The first of Rare's illustrious N64 career is... not the sort of game I would've expected. Not bad by any means, though. A very high-concept vehicular puzzler where the name of the game is usually to destroy everything. Sometimes, to race, too. But mostly destruction.

Let's get the main criticism out of the way - I hate the Backlash. I never felt confident using it. Like I know it's drifting, the trick to using it effectively is drifting, but the hitbox is so far back on the body that you have to overextend even beyond the amount you normally would for drifting. Even by the end, when I was fairly consistently nailing the timing of moves needed to clear "Diamond Sands", I felt like I knew how to perform, but not the principle behind why my buttons were working this time. Super frustrating.

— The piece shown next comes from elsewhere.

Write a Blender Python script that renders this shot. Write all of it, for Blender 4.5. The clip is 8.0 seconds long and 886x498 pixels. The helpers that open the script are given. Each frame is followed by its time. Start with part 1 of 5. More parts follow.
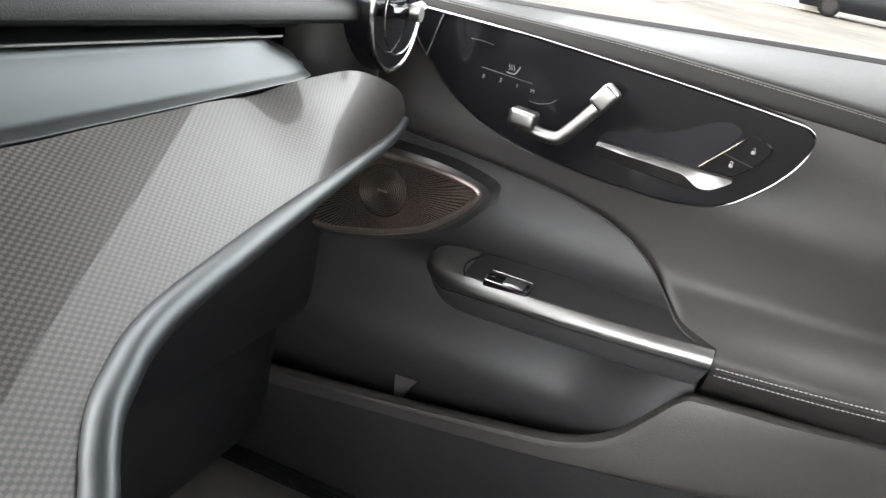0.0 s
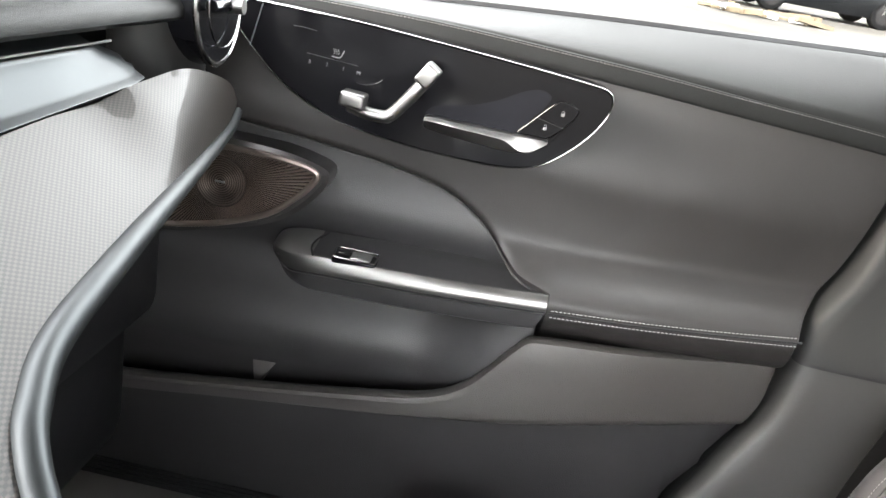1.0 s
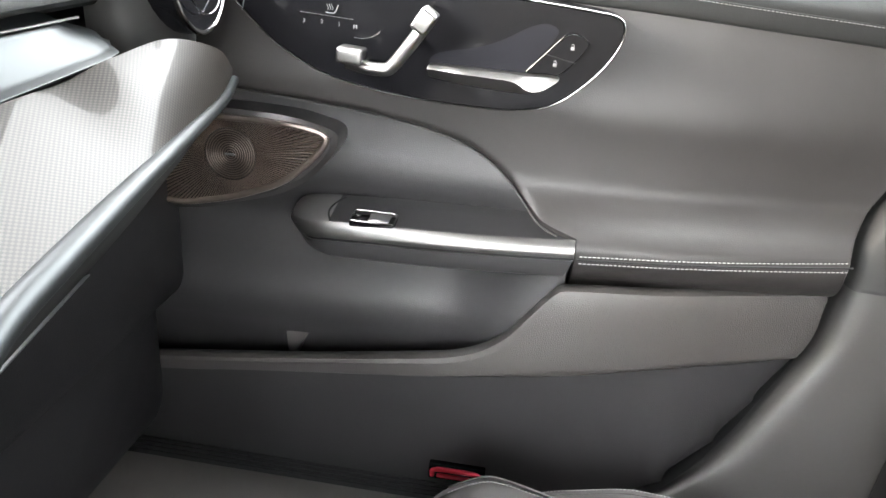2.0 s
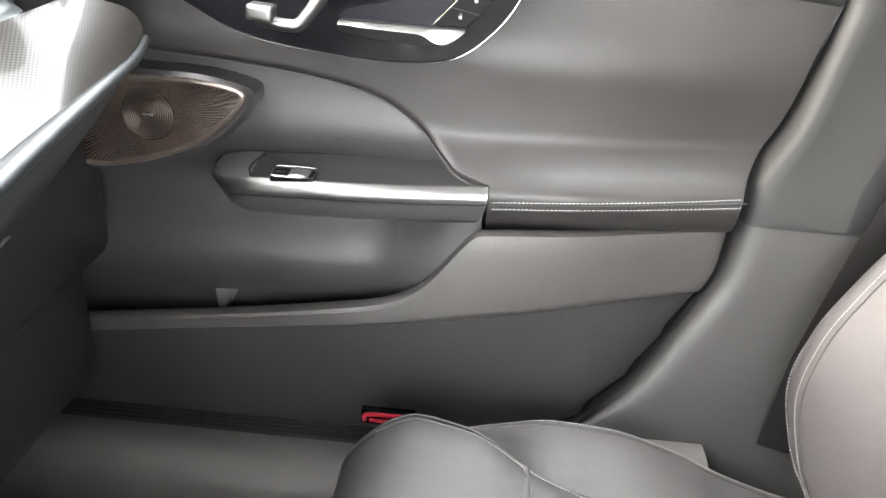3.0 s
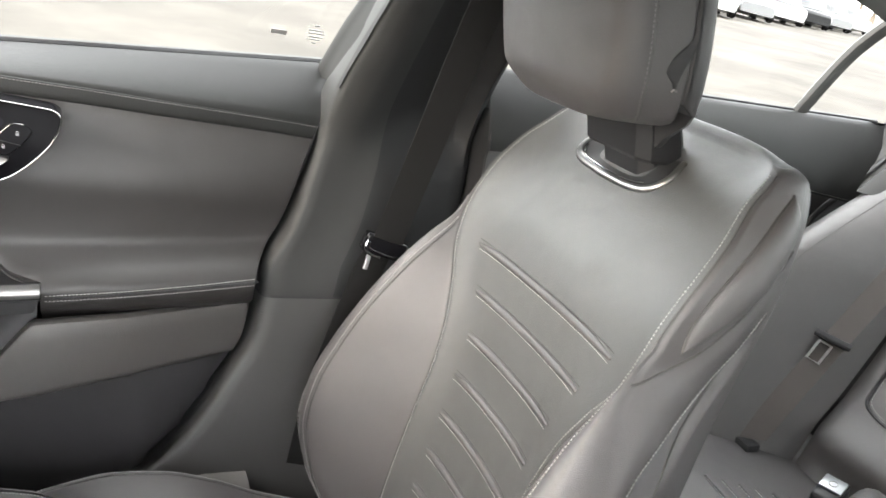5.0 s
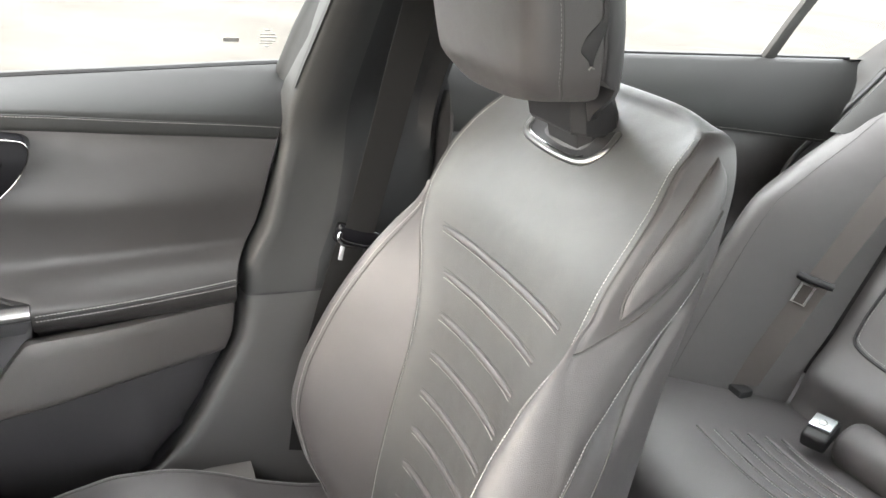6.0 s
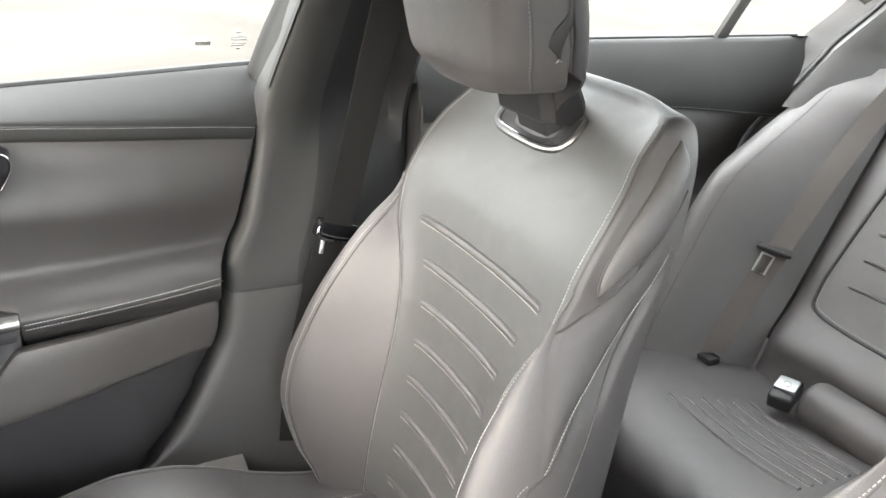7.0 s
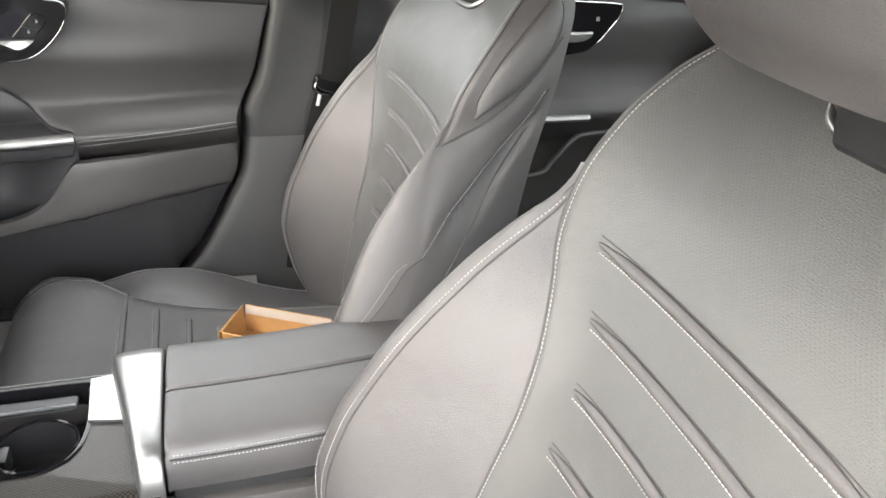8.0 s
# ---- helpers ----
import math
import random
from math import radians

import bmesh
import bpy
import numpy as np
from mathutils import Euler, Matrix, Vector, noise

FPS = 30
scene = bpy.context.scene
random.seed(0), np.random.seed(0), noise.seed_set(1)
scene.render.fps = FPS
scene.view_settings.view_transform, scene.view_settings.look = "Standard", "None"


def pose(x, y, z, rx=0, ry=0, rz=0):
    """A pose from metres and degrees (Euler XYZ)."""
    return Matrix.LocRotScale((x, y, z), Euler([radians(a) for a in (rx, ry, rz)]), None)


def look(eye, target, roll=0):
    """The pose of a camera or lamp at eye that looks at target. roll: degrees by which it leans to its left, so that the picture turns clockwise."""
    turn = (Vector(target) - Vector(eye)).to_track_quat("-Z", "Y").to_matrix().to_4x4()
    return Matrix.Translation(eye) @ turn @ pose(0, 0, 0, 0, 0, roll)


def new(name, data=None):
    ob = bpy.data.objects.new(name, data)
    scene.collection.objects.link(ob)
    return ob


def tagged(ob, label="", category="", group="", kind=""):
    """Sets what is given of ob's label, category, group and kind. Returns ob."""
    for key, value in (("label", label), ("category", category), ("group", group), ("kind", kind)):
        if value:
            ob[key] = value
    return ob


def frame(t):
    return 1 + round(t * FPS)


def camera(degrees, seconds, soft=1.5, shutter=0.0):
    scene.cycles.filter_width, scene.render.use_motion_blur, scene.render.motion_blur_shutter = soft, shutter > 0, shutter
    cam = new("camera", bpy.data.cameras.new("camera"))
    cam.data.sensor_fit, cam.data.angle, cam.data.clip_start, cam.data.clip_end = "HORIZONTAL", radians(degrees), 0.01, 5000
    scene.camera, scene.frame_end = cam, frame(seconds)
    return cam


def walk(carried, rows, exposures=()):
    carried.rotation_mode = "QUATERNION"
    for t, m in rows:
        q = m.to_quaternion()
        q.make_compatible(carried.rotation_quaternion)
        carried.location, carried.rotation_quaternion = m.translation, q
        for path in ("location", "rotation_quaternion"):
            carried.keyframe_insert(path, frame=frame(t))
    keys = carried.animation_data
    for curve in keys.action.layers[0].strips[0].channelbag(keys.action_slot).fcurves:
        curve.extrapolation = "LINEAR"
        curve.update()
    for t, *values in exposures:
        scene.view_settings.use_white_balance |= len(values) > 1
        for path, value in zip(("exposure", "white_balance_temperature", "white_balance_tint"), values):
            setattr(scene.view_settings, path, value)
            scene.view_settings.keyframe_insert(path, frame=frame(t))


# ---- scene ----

In any other vehicle, though, the game's a good time. Especially in those mechs, there's something inherently satisfying to leveling buildings, figuring out the way the game wants you to think through its puzzles. I especially like the sheer amount of secrets meant for the player to uncover, especially in the midgame. There are a surprising amount of interlocked systems for the player to navigate, with secrets revealing secrets. So much of the game feels like you're a kid messing around with toys, it's great.

This even extends to the story. You have to love how overwrought the narrative is, trying to figure the safest way to dismantle a nuke truck and somehow that involving plowing through buildings to prevent it from detonating. Like, that's such a little kid sort of narrative, it's great.

It does kinda feel like the game doesn't know when to stop taking curtain calls, though. Sort of a minor complain, especially if you're someone who got super into this game. But, like, you roll credits, then find out you succeeded, THEN have another scenario, then another, then you have to get all the gold, then a few more scenarios, and then you get to the Platinums, then... personally, I called it after the second post-credits mission, since I'm not completely invested in getting all the Golds. Nice that the option exists, though.

Blast Corps is one of those evergreen game premises. It's sort of weird to me that it doesn't have some sort of follow-up. At the same time I don't really know how you would follow it up, since they pretty much exhausted every idea they could with this premise. Sort of a Punch-Out issue, where a franchise would largely consist of updates rather than sequels. This incarnation feels like a fairly natural expression of early 5th generation gaming, finding things to do within early 3D space akin to something like Pilotwings 64. A modern version would probably look a lot better, but it'd have to be a huge resource hog to convey similar ideas on modern tech. Is this a game that could come back? I dunno, but I think there'd be something satisfying for folks if it did.